▸ Stated task:
Give every entry again, unchanged, and leave its images out.

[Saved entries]
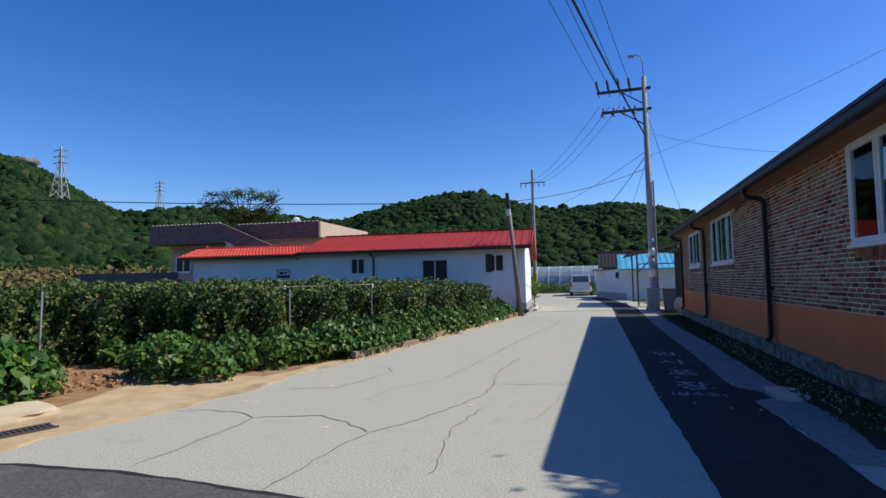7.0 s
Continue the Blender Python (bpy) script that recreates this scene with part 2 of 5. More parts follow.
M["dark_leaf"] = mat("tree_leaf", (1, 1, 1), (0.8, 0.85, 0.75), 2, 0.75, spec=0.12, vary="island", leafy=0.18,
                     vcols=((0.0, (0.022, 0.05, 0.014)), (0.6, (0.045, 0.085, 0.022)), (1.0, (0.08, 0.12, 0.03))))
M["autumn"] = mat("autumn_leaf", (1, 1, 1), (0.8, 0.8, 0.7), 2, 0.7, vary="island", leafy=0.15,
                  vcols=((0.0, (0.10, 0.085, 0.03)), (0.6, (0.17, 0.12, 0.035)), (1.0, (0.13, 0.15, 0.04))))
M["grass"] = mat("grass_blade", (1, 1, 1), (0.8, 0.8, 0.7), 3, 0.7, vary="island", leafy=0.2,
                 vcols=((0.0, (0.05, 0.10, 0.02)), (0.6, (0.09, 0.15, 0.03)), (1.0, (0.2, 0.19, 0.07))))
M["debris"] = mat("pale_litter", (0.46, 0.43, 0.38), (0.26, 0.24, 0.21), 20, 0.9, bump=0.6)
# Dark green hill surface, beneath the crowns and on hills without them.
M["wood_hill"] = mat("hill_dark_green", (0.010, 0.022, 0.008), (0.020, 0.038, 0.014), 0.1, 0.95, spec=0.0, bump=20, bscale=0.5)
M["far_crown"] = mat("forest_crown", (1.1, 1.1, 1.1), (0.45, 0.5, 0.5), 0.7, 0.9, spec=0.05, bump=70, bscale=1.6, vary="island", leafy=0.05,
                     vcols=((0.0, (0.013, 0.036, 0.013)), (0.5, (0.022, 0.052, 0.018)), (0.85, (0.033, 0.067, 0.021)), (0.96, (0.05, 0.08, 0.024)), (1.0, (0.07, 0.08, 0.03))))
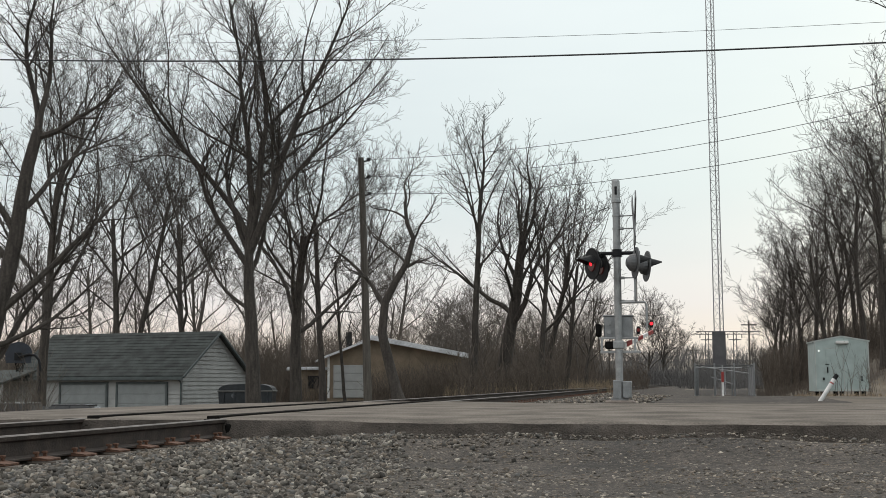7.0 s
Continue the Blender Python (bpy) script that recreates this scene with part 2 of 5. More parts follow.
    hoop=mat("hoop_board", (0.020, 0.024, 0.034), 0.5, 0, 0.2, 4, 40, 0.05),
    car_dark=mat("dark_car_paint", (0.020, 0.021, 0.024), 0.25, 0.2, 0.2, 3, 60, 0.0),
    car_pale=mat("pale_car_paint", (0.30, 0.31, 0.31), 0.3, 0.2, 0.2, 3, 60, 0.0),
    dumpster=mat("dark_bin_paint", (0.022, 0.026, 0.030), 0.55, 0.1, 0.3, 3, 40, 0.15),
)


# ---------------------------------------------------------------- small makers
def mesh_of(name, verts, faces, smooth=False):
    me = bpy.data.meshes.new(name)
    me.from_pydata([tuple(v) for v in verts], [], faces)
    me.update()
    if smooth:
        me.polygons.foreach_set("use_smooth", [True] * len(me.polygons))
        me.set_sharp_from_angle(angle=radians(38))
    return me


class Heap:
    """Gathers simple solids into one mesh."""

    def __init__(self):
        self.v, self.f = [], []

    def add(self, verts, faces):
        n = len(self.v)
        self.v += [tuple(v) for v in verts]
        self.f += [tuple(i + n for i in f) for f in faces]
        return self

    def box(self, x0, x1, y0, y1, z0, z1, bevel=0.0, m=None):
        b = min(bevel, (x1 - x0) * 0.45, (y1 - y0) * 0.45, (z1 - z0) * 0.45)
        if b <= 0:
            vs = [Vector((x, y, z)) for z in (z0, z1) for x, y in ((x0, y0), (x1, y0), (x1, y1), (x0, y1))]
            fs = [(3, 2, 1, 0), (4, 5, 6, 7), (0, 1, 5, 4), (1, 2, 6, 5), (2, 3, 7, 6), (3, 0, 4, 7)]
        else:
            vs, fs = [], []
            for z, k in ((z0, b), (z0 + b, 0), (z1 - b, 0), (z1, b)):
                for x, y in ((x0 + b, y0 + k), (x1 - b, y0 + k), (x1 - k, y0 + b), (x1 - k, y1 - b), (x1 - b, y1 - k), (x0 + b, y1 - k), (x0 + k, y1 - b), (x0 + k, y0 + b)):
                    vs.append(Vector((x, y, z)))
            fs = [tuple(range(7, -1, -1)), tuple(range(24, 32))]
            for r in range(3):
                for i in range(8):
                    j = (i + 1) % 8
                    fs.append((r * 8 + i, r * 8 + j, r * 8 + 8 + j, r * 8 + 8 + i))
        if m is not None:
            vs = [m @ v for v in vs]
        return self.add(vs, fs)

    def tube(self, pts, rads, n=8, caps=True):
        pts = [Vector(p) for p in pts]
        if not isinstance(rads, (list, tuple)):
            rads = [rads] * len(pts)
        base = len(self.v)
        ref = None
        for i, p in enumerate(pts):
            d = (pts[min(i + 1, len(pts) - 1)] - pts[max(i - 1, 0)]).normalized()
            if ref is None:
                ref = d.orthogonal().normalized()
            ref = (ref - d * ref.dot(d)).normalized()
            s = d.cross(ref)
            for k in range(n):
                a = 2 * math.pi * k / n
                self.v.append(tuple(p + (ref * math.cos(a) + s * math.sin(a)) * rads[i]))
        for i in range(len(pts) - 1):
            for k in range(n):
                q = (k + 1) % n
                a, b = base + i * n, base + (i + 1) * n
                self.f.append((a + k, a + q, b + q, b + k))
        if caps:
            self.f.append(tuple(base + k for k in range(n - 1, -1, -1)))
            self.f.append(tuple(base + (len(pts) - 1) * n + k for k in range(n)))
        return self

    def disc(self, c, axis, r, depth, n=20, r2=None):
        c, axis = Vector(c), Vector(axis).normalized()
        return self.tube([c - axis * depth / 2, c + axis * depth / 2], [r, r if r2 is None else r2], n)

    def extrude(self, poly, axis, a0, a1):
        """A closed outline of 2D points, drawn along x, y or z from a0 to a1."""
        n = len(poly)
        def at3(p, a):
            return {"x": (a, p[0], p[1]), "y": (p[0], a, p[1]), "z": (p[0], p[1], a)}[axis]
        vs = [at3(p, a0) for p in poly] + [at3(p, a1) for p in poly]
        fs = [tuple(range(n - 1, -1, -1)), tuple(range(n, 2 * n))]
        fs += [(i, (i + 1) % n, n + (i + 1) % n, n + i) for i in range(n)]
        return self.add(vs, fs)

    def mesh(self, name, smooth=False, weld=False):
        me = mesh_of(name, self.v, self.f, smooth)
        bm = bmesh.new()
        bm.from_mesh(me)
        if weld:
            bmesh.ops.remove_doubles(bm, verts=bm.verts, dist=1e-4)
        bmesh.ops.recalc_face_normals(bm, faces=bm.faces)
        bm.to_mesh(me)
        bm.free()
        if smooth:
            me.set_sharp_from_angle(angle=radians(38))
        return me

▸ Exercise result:
7.0 s
Continue the Blender Python (bpy) script that recreates this scene with part 2 of 5. More parts follow.
M["dark_leaf"] = mat("tree_leaf", (1, 1, 1), (0.8, 0.85, 0.75), 2, 0.75, spec=0.12, vary="island", leafy=0.18,
                     vcols=((0.0, (0.022, 0.05, 0.014)), (0.6, (0.045, 0.085, 0.022)), (1.0, (0.08, 0.12, 0.03))))
M["autumn"] = mat("autumn_leaf", (1, 1, 1), (0.8, 0.8, 0.7), 2, 0.7, vary="island", leafy=0.15,
                  vcols=((0.0, (0.10, 0.085, 0.03)), (0.6, (0.17, 0.12, 0.035)), (1.0, (0.13, 0.15, 0.04))))
M["grass"] = mat("grass_blade", (1, 1, 1), (0.8, 0.8, 0.7), 3, 0.7, vary="island", leafy=0.2,
                 vcols=((0.0, (0.05, 0.10, 0.02)), (0.6, (0.09, 0.15, 0.03)), (1.0, (0.2, 0.19, 0.07))))
M["debris"] = mat("pale_litter", (0.46, 0.43, 0.38), (0.26, 0.24, 0.21), 20, 0.9, bump=0.6)
# Dark green hill surface, beneath the crowns and on hills without them.
M["wood_hill"] = mat("hill_dark_green", (0.010, 0.022, 0.008), (0.020, 0.038, 0.014), 0.1, 0.95, spec=0.0, bump=20, bscale=0.5)
M["far_crown"] = mat("forest_crown", (1.1, 1.1, 1.1), (0.45, 0.5, 0.5), 0.7, 0.9, spec=0.05, bump=70, bscale=1.6, vary="island", leafy=0.05,
                     vcols=((0.0, (0.013, 0.036, 0.013)), (0.5, (0.022, 0.052, 0.018)), (0.85, (0.033, 0.067, 0.021)), (0.96, (0.05, 0.08, 0.024)), (1.0, (0.07, 0.08, 0.03))))
7.0 s
Continue the Blender Python (bpy) script that recreates this scene with part 2 of 5. More parts follow.
    hoop=mat("hoop_board", (0.020, 0.024, 0.034), 0.5, 0, 0.2, 4, 40, 0.05),
    car_dark=mat("dark_car_paint", (0.020, 0.021, 0.024), 0.25, 0.2, 0.2, 3, 60, 0.0),
    car_pale=mat("pale_car_paint", (0.30, 0.31, 0.31), 0.3, 0.2, 0.2, 3, 60, 0.0),
    dumpster=mat("dark_bin_paint", (0.022, 0.026, 0.030), 0.55, 0.1, 0.3, 3, 40, 0.15),
)


# ---------------------------------------------------------------- small makers
def mesh_of(name, verts, faces, smooth=False):
    me = bpy.data.meshes.new(name)
    me.from_pydata([tuple(v) for v in verts], [], faces)
    me.update()
    if smooth:
        me.polygons.foreach_set("use_smooth", [True] * len(me.polygons))
        me.set_sharp_from_angle(angle=radians(38))
    return me


class Heap:
    """Gathers simple solids into one mesh."""

    def __init__(self):
        self.v, self.f = [], []

    def add(self, verts, faces):
        n = len(self.v)
        self.v += [tuple(v) for v in verts]
        self.f += [tuple(i + n for i in f) for f in faces]
        return self

    def box(self, x0, x1, y0, y1, z0, z1, bevel=0.0, m=None):
        b = min(bevel, (x1 - x0) * 0.45, (y1 - y0) * 0.45, (z1 - z0) * 0.45)
        if b <= 0:
            vs = [Vector((x, y, z)) for z in (z0, z1) for x, y in ((x0, y0), (x1, y0), (x1, y1), (x0, y1))]
            fs = [(3, 2, 1, 0), (4, 5, 6, 7), (0, 1, 5, 4), (1, 2, 6, 5), (2, 3, 7, 6), (3, 0, 4, 7)]
        else:
            vs, fs = [], []
            for z, k in ((z0, b), (z0 + b, 0), (z1 - b, 0), (z1, b)):
                for x, y in ((x0 + b, y0 + k), (x1 - b, y0 + k), (x1 - k, y0 + b), (x1 - k, y1 - b), (x1 - b, y1 - k), (x0 + b, y1 - k), (x0 + k, y1 - b), (x0 + k, y0 + b)):
                    vs.append(Vector((x, y, z)))
            fs = [tuple(range(7, -1, -1)), tuple(range(24, 32))]
            for r in range(3):
                for i in range(8):
                    j = (i + 1) % 8
                    fs.append((r * 8 + i, r * 8 + j, r * 8 + 8 + j, r * 8 + 8 + i))
        if m is not None:
            vs = [m @ v for v in vs]
        return self.add(vs, fs)

    def tube(self, pts, rads, n=8, caps=True):
        pts = [Vector(p) for p in pts]
        if not isinstance(rads, (list, tuple)):
            rads = [rads] * len(pts)
        base = len(self.v)
        ref = None
        for i, p in enumerate(pts):
            d = (pts[min(i + 1, len(pts) - 1)] - pts[max(i - 1, 0)]).normalized()
            if ref is None:
                ref = d.orthogonal().normalized()
            ref = (ref - d * ref.dot(d)).normalized()
            s = d.cross(ref)
            for k in range(n):
                a = 2 * math.pi * k / n
                self.v.append(tuple(p + (ref * math.cos(a) + s * math.sin(a)) * rads[i]))
        for i in range(len(pts) - 1):
            for k in range(n):
                q = (k + 1) % n
                a, b = base + i * n, base + (i + 1) * n
                self.f.append((a + k, a + q, b + q, b + k))
        if caps:
            self.f.append(tuple(base + k for k in range(n - 1, -1, -1)))
            self.f.append(tuple(base + (len(pts) - 1) * n + k for k in range(n)))
        return self

    def disc(self, c, axis, r, depth, n=20, r2=None):
        c, axis = Vector(c), Vector(axis).normalized()
        return self.tube([c - axis * depth / 2, c + axis * depth / 2], [r, r if r2 is None else r2], n)

    def extrude(self, poly, axis, a0, a1):
        """A closed outline of 2D points, drawn along x, y or z from a0 to a1."""
        n = len(poly)
        def at3(p, a):
            return {"x": (a, p[0], p[1]), "y": (p[0], a, p[1]), "z": (p[0], p[1], a)}[axis]
        vs = [at3(p, a0) for p in poly] + [at3(p, a1) for p in poly]
        fs = [tuple(range(n - 1, -1, -1)), tuple(range(n, 2 * n))]
        fs += [(i, (i + 1) % n, n + (i + 1) % n, n + i) for i in range(n)]
        return self.add(vs, fs)

    def mesh(self, name, smooth=False, weld=False):
        me = mesh_of(name, self.v, self.f, smooth)
        bm = bmesh.new()
        bm.from_mesh(me)
        if weld:
            bmesh.ops.remove_doubles(bm, verts=bm.verts, dist=1e-4)
        bmesh.ops.recalc_face_normals(bm, faces=bm.faces)
        bm.to_mesh(me)
        bm.free()
        if smooth:
            me.set_sharp_from_angle(angle=radians(38))
        return me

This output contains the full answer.